In our view, any change during what we hope will be the last stages of the pandemic should be examined from the perspective of both necessity and urgency. Moreover, time should be allowed for meaningful consultation and timely updates should be provided on key initiatives.

For example, in the April 2021 budget, the government proposed that the delivery of Notices of Assessment (NOA) in paper form be eliminated for T1 returns that are filed electronically. We later learned that the change would apply to the 2022 busy season. And, if that was the case, it would have a significant impact on EFILERs, since they would have had to take care of NOA delivery for some clients in addition to explaining the new rules to those who have signed up for My Account.

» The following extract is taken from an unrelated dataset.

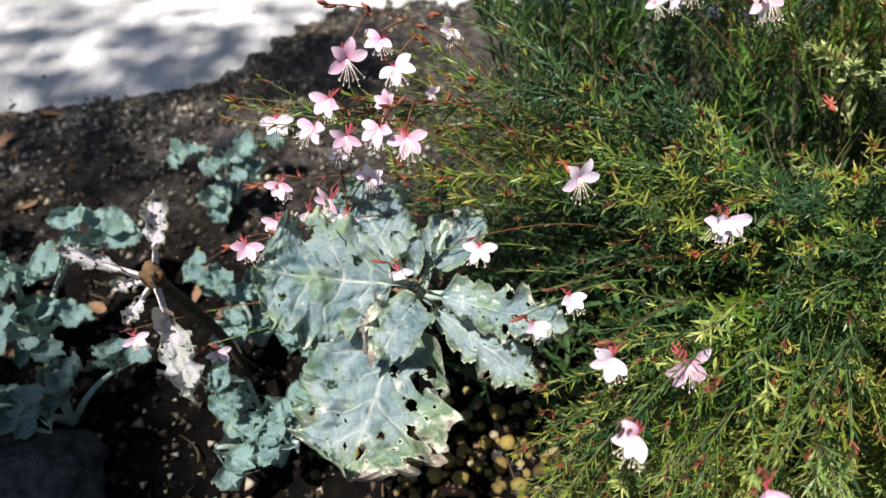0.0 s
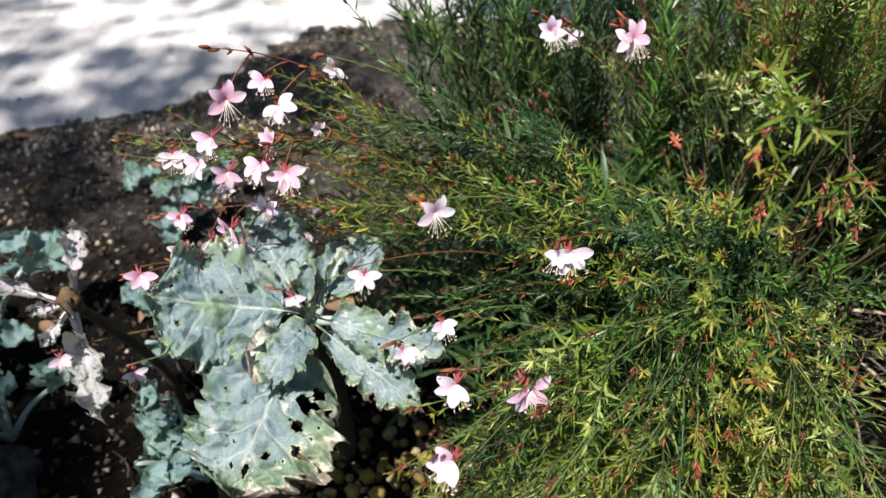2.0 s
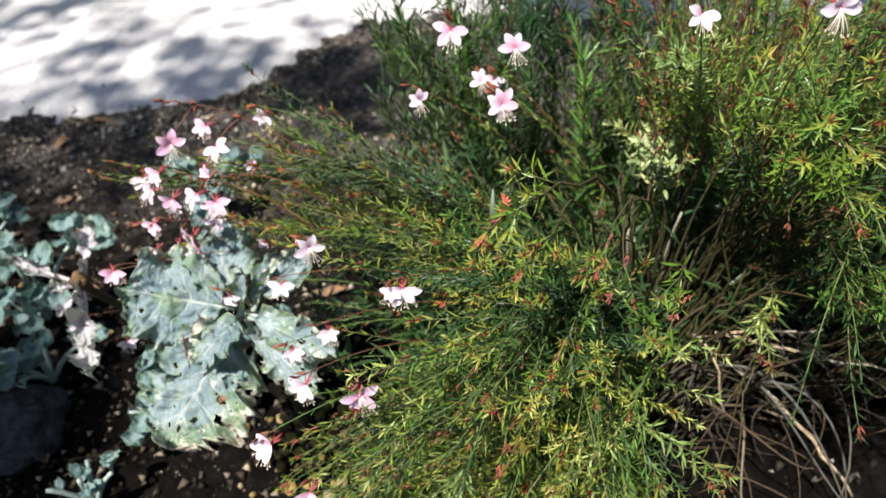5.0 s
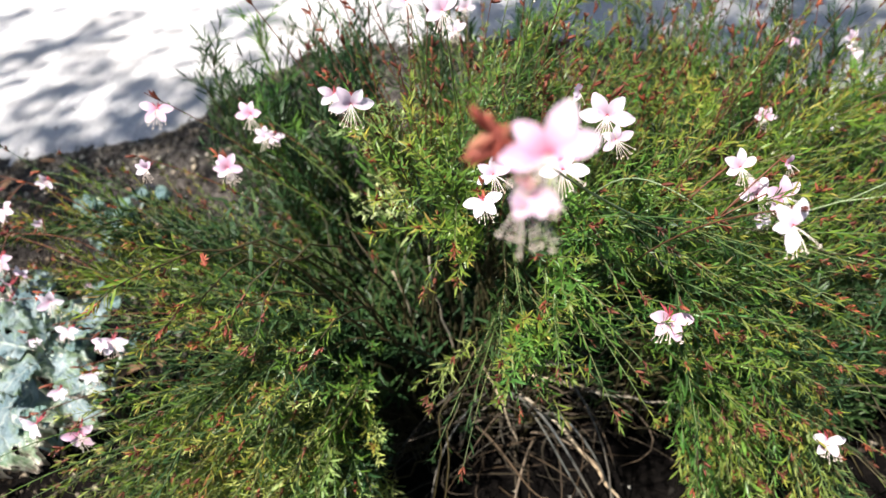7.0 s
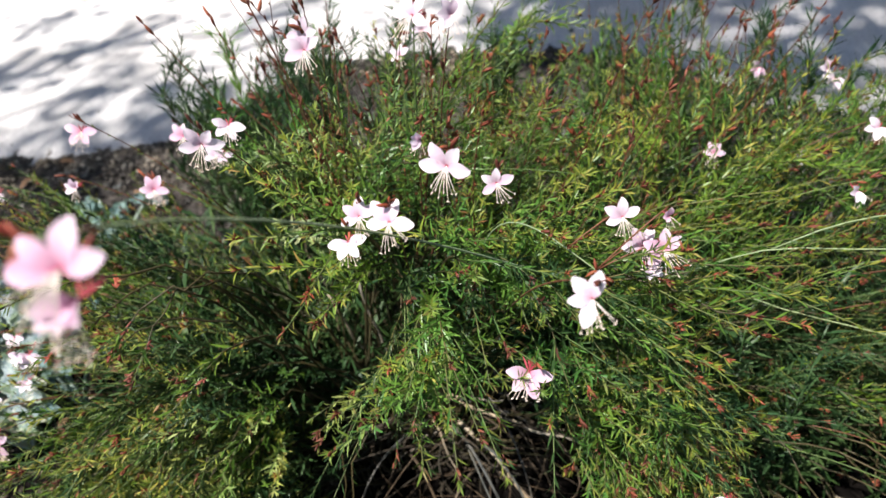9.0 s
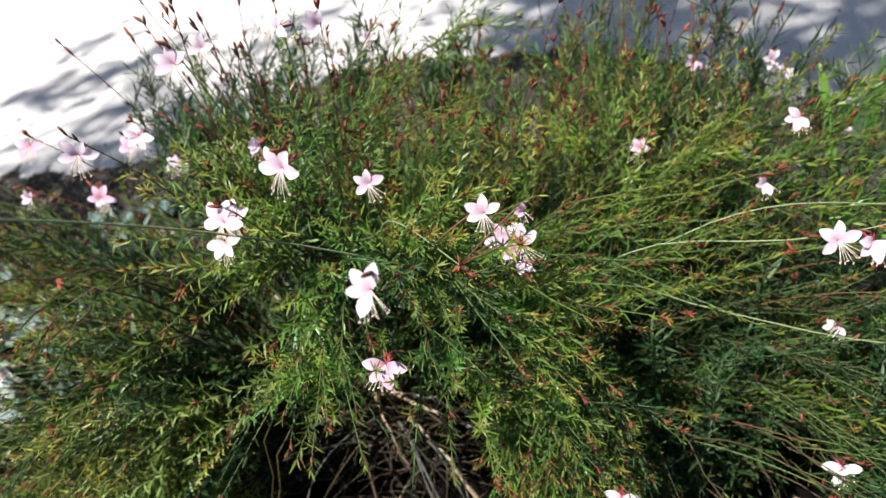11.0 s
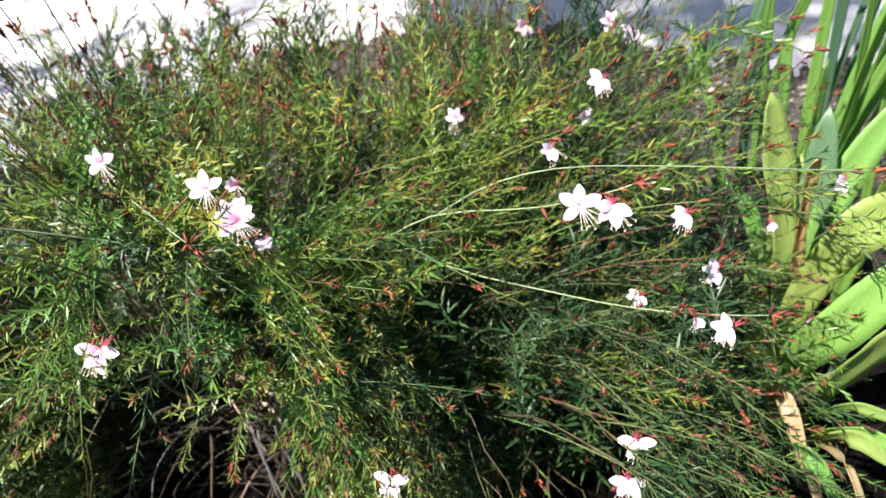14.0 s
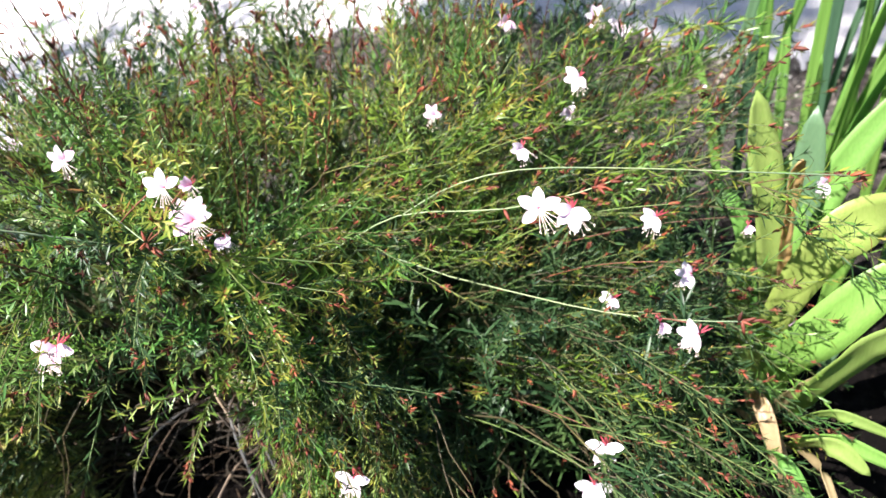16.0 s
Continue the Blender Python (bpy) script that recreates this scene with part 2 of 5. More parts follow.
M_TREE = foliage("tree_leaf", [(0.0, (0.05, 0.1, 0.03)), (1.0, (0.1, 0.17, 0.05))])

# ---- mesh helpers ----
RNG = np.random.default_rng(7)


def unit(v):
    v = np.asarray(v, float)
    return v / np.maximum(np.linalg.norm(v, axis=-1, keepdims=True), 1e-9)


class Shape:
    """Vertices and faces collected for one mesh, with a material slot for each face."""

    def __init__(self):
        self.v, self.f, self.m, self.n = [], [], [], 0

    def put(self, verts, faces, slot=0):
        verts = np.asarray(verts, float).reshape(-1, 3)
        self.v.append(verts)
        self.f += [tuple(i + self.n for i in q) for q in faces]
        self.m += [slot] * len(faces)
        self.n += len(verts)

    def tube(self, pts, radii, sides=5, slot=0):
        pts = np.asarray(pts, float)
        k = len(pts)
        tang = unit(np.gradient(pts, axis=0))
        ref = np.array([0.31, 0.2, 0.93]) if abs(tang[0][2]) < 0.9 else np.array([1.0, 0.1, 0.0])
        a = unit(np.cross(tang, ref))
        b = np.cross(tang, a)
        ang = np.arange(sides) * 2 * math.pi / sides
        ring = a[:, None] * np.cos(ang)[None, :, None] + b[:, None] * np.sin(ang)[None, :, None]
        verts = pts[:, None] + ring * np.broadcast_to(np.asarray(radii, float), (k,))[:, None, None]
        faces = [(i * sides + j, i * sides + (j + 1) % sides, (i + 1) * sides + (j + 1) % sides, (i + 1) * sides + j) for i in range(k - 1) for j in range(sides)]
        faces += [tuple(range(sides - 1, -1, -1)), tuple((k - 1) * sides + j for j in range(sides))]
        self.put(verts, faces, slot)

    def leaves(self, base, along, up, length, width, curl=0.15, fold=0.25, slot=0):
        """Folded lance-shaped leaves, all at once."""
        base, along = np.asarray(base, float), unit(along)
        n = len(base)
        if not n:
            return
        side = unit(np.cross(along, up))
        up = np.cross(side, along)
        L, W = (np.broadcast_to(np.asarray(x, float), (n,))[:, None] for x in (length, width))
        C = np.broadcast_to(np.asarray(curl, float), (n,))[:, None]
        at = lambda s: base + along * L * s - up * L * C * s * s
        c1, c2 = at(0.38) - up * W * fold * 0.5, at(0.72) - up * W * fold * 0.4
        verts = np.stack([base, at(0.38) - side * W * 0.5, c1, at(0.38) + side * W * 0.5, at(0.72) - side * W * 0.36, c2, at(0.72) + side * W * 0.36, at(1.0)], 1)
        one = [(0, 2, 1), (0, 3, 2), (1, 2, 5, 4), (2, 3, 6, 5), (4, 5, 7), (5, 6, 7)]
        faces = [tuple(8 * i + j for j in q) for i in range(n) for q in one]
        self.put(verts, faces, slot)

    def mesh(self, name, mats, smooth=True):
        me = bpy.data.meshes.new(name)
        me.from_pydata(np.concatenate(self.v).tolist(), [], self.f)
        for m in mats:
            me.materials.append(m)
        if len(mats) > 1:
            me.polygons.foreach_set("material_index", self.m)
        if smooth:
            me.polygons.foreach_set("use_smooth", [True] * len(self.f))
        me.update()
        return me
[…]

Fortunately, the government has now confirmed that the change will not apply to the 2022 filing season for 2021 T1s. Instead, we understand that it will be deferred until July 2022. They also said they would consult with stakeholders.

While the clarification on timing is helpful, we believe earlier updates could have been provided to avoid uncertainty for practitioners. Also, we think the implementation date should be further delayed to allow for more discussion. Practitioners will be busy at least until June 30 and we believe there are still a lot of important logistical issues for CRA to deal with. To allow enough time to consider all the issues, the changeover should wait until at least the fall.

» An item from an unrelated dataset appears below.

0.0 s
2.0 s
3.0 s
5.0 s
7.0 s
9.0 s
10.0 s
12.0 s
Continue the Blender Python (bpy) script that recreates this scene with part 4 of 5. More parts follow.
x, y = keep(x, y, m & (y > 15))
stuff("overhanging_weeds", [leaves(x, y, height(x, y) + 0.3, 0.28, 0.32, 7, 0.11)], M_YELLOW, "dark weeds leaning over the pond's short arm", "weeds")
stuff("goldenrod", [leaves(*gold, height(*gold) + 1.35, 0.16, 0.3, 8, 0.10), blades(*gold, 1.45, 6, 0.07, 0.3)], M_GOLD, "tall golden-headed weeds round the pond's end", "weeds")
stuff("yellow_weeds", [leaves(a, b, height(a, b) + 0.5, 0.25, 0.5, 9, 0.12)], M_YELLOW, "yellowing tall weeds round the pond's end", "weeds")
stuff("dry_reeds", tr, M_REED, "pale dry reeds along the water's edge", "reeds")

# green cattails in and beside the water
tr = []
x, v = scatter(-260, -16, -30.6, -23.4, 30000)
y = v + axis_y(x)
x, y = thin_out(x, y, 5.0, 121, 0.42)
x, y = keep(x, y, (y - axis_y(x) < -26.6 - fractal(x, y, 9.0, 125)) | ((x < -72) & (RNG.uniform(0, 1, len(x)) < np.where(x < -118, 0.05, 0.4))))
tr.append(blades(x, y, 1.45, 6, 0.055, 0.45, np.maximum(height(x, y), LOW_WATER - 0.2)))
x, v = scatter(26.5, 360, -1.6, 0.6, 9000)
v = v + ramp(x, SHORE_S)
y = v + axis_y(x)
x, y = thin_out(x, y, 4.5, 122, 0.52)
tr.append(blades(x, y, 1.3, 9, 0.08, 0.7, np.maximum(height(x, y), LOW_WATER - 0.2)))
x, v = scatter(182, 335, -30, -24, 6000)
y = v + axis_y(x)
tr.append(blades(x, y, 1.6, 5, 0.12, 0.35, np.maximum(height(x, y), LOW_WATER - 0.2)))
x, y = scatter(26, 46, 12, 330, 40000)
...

WHY IS THE TIMING OF IMPLEMENTATION SO IMPORTANT?

BB: Since all stakeholders need time to adjust to a change, this should be taken into account in the selection of an effective date for any new tax initiative. In particular, time should be provided so that the government can consult with taxpayers before legislation is passed, address significant issues, and taxpayers can implement any changes they need to make to their processes.

This is especially important for proposals such as the luxury tax that businesses must administer at the time of sale. Although the implementation of the tax has been deferred from January 1, 2022, the revised date has not been announced.

It takes time to create a system to collect and remit tax and, as the luxury tax is transactional in nature, businesses will have to be ready before (not after) the effective date. In addition, time must be set aside for the CRA to provide forms and guidance. We are concerned about whether this will occur in a timely manner.

ARE THERE OTHER CHANGES THAT ARE STILL AWAITING CLARIFICATION?

BB: Yes, many SMPs have mentioned that no additional information has been provided on several other proposals from the 2021 federal budget. For example, there has been no official update on whether Canadian-Controlled Private Corporations (CCPCs) can start claiming an immediate deduction of capital costs rather than tax depreciation on qualified expenditures. According to the 2021 federal budget, this deduction was to apply for eligible property acquired after April 18, 2021. For some CCPCs, they have already had to file their tax returns without knowing whether the rule will apply.

We also actively engaged with the government and prepared regular updates for members on the proposed trust reporting changes and the uncertainty around how CRA would administer these proposals. Although the changes have been deferred and apparently won’t apply for the 2021 tax year, final details are still to come on when the reporting will be required.

WHAT OTHER ISSUES ARE YOU DISCUSSING WITH THE CRA?

BB: Among other issues, we are looking at ways to improve communications on changes the CRA makes to its website. The site contains a lot of good information, but as the volume of material grows, it becomes much more difficult to track new information, including amendments to prior announcements. We have made suggestions, such as introducing a tracking system. And we’re looking forward to more discussions with the CRA on this subject.